Наконец она шутливо и весело сказала:
— Мы сегодня рано встали, милый, и за один день прожили целую жизнь. Если ты не устал, то я устала. Я пойду спать.
— Конечно, иди сейчас же и ложись, — ответил Тони, вставая.
— Не зажигай свет, — сказала Кэти, — я и так вижу.
Она ощупью нашла его руку и, держа ее в своей, сказала все так же весело, но более нежно:
— Тебя ждет еще один сюрприз, Тони. Вчера вечером я не впустила тебя к себе в комнату, а сегодня я приду к тебе, если ты хочешь.
Вместо ответа Тони поцеловал ее, и она шепнула:
— Я войду храбро, без стука, как только часы пробьют десять.
Когда она ушла, Тони зажег свет, показавшийся ему ослепительным. Он затемнил его, насколько мог, своей пижамой, затем умылся и разделся, закрыл ставни и лег на свежие простыни, поджидая Кэти.
Кэти сказала правду, они устали, и он уже впал в полудремоту, когда услышал, что дверь открылась, и увидел, как Кэти вошла и повернула в дверях ключ. Она подошла к постели и тихонько поцеловала его, потом сбросила халат — надо купить ей другой, понаряднее, подумал Тони, — скинула туфли и присела на край постели.
— А ты не хочешь лечь? — спросил он, откидывая простыни. — Ты озябнешь.
— Ну, за одну минуту, что я посижу тут, не озябну, — ответила Кэти и взяла его за руку. — Тони, ты когда-нибудь видел женщину, влюбленную без памяти, вот так я влюблена в тебя. Я сейчас люблю тебя еще больше, чем утром, — хотя мне и тогда казалось, что сильнее любить нельзя, — и это потому, что ты так бережно отнесся ко всему, что во мне еще не зажило. Но…
— Но что? Скажи мне!
— Будет ли это нечестно по отношению к тебе, нехорошо и неженственно с моей стороны, если я буду только лежать в твоих объятиях, и мы просто будем спать вместе?
— Мне так легко делать все то, что ты хочешь, и ничего другого у меня даже и в мыслях не будет.
Я и не жду большего.
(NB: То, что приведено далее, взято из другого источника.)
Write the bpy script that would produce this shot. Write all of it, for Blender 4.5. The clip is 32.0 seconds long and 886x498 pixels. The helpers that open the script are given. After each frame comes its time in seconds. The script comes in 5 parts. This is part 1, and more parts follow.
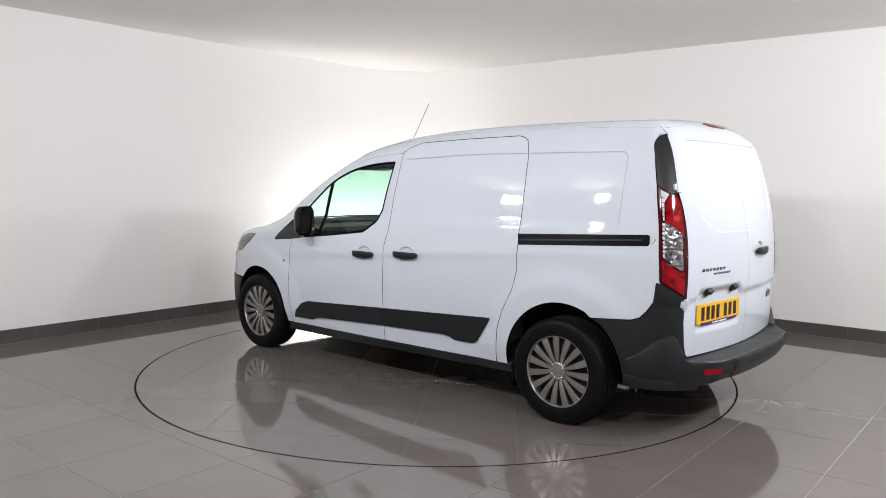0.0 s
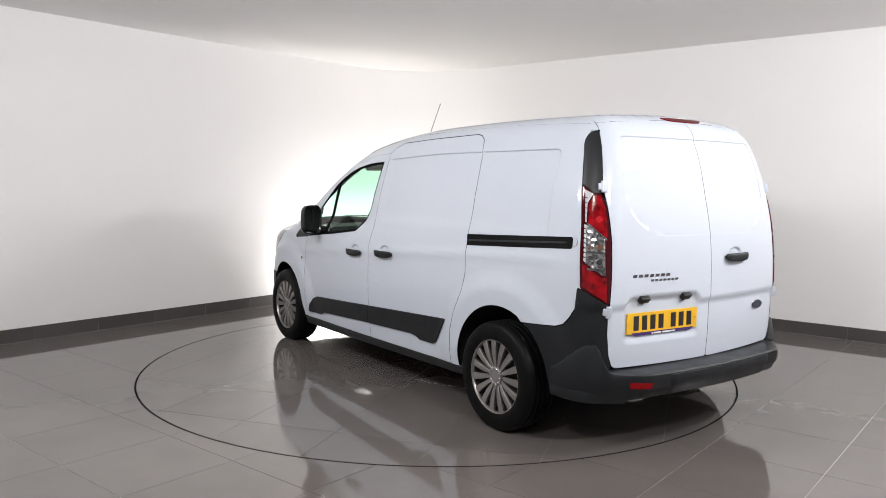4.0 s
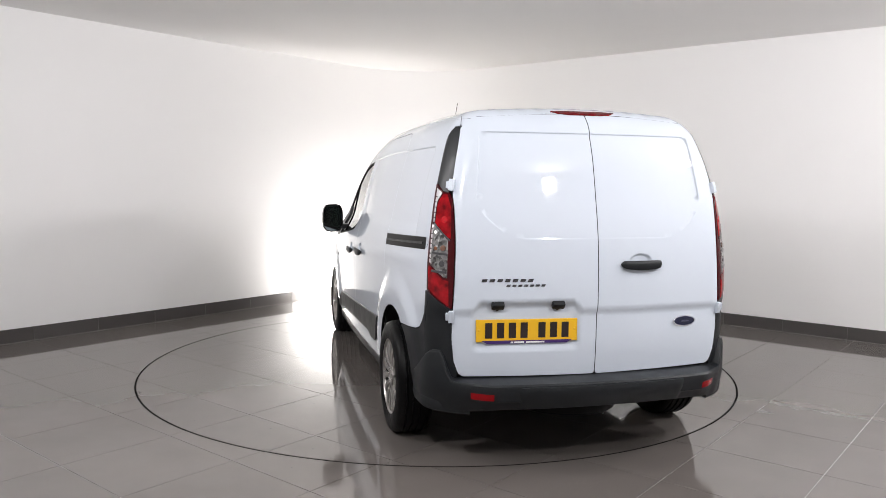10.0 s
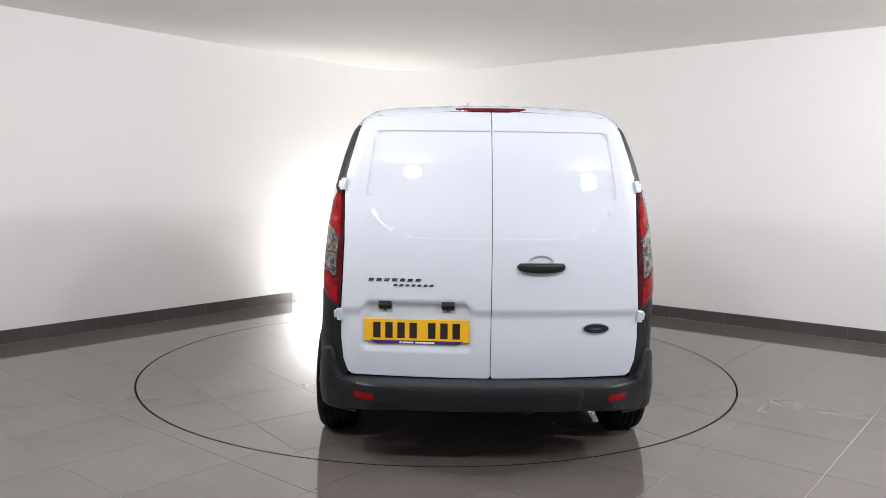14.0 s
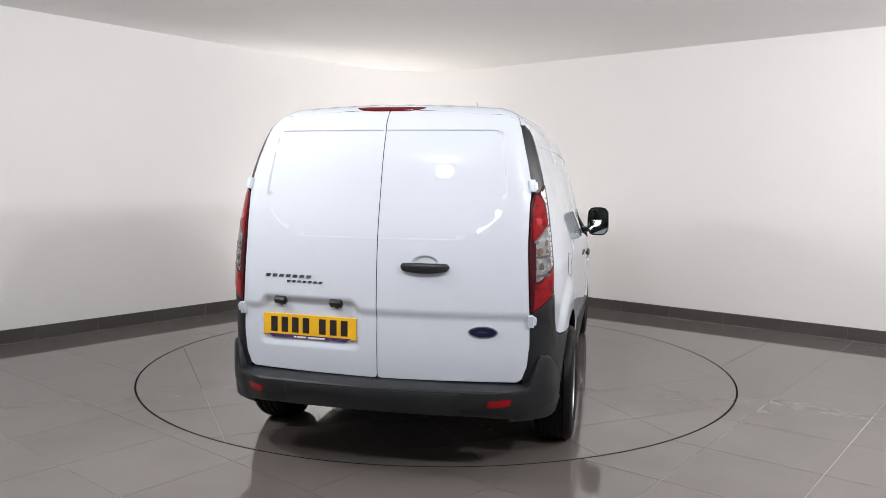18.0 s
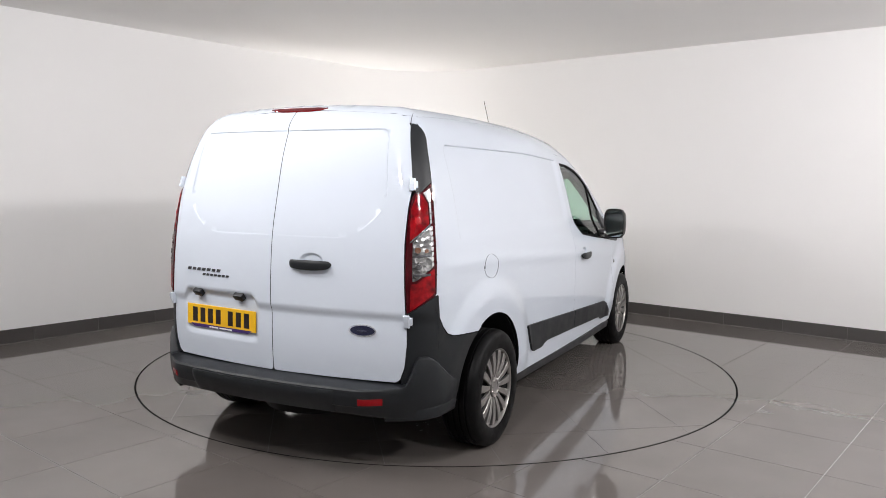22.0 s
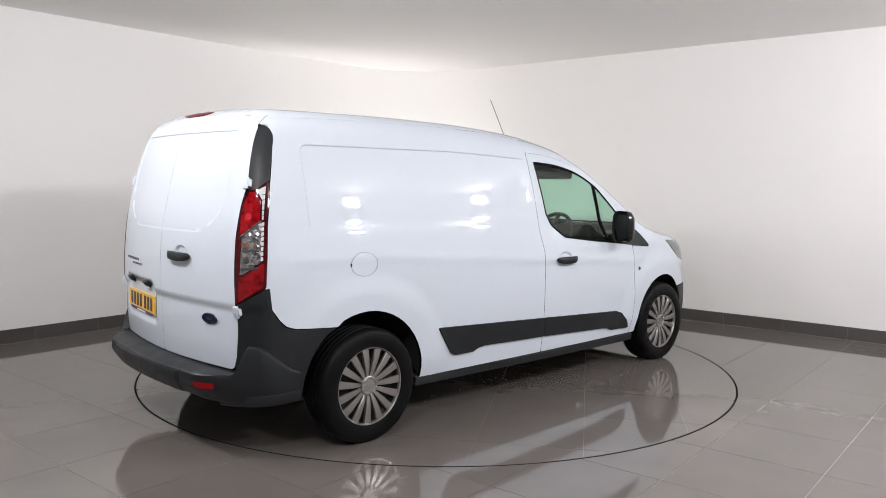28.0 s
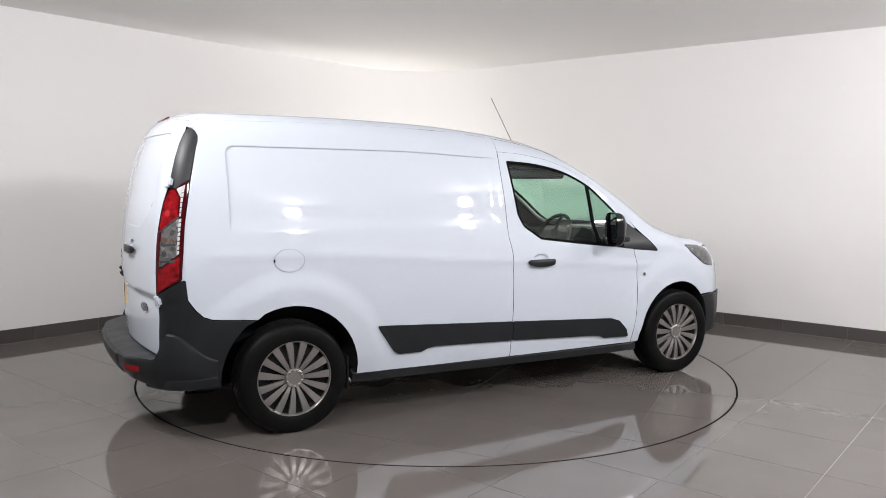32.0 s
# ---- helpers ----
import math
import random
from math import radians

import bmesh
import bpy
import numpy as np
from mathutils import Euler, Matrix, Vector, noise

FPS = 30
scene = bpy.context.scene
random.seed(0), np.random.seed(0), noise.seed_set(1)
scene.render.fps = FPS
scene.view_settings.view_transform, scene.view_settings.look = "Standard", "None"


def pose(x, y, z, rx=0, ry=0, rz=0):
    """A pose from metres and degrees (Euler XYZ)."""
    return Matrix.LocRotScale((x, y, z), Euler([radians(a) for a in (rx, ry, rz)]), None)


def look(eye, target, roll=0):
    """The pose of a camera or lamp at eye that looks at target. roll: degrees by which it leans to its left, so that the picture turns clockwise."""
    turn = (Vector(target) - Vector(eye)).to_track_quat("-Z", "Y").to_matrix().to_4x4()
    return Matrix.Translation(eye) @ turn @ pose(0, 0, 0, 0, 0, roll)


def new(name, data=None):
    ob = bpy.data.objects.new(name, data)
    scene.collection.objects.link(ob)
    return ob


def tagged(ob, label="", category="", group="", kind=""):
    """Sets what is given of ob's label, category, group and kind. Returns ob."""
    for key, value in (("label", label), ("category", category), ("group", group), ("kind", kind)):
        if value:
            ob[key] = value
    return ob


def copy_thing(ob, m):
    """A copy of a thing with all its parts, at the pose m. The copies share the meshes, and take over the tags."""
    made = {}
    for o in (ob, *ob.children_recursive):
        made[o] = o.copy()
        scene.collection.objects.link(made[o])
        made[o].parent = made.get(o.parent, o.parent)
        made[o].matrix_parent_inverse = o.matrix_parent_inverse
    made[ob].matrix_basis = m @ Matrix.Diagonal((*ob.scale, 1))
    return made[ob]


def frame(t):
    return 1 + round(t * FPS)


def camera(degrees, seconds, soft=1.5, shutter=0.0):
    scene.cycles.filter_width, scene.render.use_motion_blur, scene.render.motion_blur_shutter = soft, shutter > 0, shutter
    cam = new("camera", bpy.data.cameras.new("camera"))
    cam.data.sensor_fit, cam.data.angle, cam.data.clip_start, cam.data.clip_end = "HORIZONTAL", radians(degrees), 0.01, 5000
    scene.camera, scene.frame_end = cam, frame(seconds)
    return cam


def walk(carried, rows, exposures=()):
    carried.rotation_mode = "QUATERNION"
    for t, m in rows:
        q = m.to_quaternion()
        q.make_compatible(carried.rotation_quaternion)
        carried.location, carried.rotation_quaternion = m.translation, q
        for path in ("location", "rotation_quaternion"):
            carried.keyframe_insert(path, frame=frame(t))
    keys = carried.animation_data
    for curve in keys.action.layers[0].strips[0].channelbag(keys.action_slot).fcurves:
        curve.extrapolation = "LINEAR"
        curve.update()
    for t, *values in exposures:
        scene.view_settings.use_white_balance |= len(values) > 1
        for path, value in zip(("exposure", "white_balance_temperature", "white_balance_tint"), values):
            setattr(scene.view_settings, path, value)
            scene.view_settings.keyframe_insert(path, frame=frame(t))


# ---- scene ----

Господи! Разве не довольно того, что я держу тебя в своих объятиях после всех этих даром загубленных лет!
X
Каждое утро они завтракали не спеша на террасе, кроме тех дней, когда дул сирокко, — тогда Кэти завтракала в постели, а Тони сидел возле нее. В солнечные дни они шли после полудня к морю, в бухту между скал, и купались. Никто никогда даже близко не подходил к этим местам; там не было ни садов, ни слив, требующих ухода; места для ловли рыбы и маяк были на другом конце острова, а сети для ловли перепелов расставлялись выше, на расстоянии мили или больше. Тропинка, ведшая туда, так заросла дроком и ракитником, что тот, кто не знал о ней, вряд ли мог ее разглядеть, а те немногие любители прогулок, которые поддавались соблазну пойти в этом направлении, обычно доходили до обрыва, а потом поворачивали обратно. По утрам Тони и Кэти отправлялись в ее любимый уголок или лазили по горам, разыскивали незнакомые тропинки; иногда они спускались на пьяццу, чтобы купить книг или мороженого, а иногда просто сидели в саду. Но читать удавалось редко — им так много нужно было сказать друг другу, а в этом благословенном климате только калеки — да ипохондрики сидят дома. И каждую ночь Кэти спала в объятиях Тони, постепенно освобождаясь от сковывающего ее страха, но все еще воздерживаясь от радостей плоти. Иногда, лежа около спящей Кэти, томясь желанием и нежностью, Тони с грустью раздумывал о том, как жестоко ранила ее жизнь.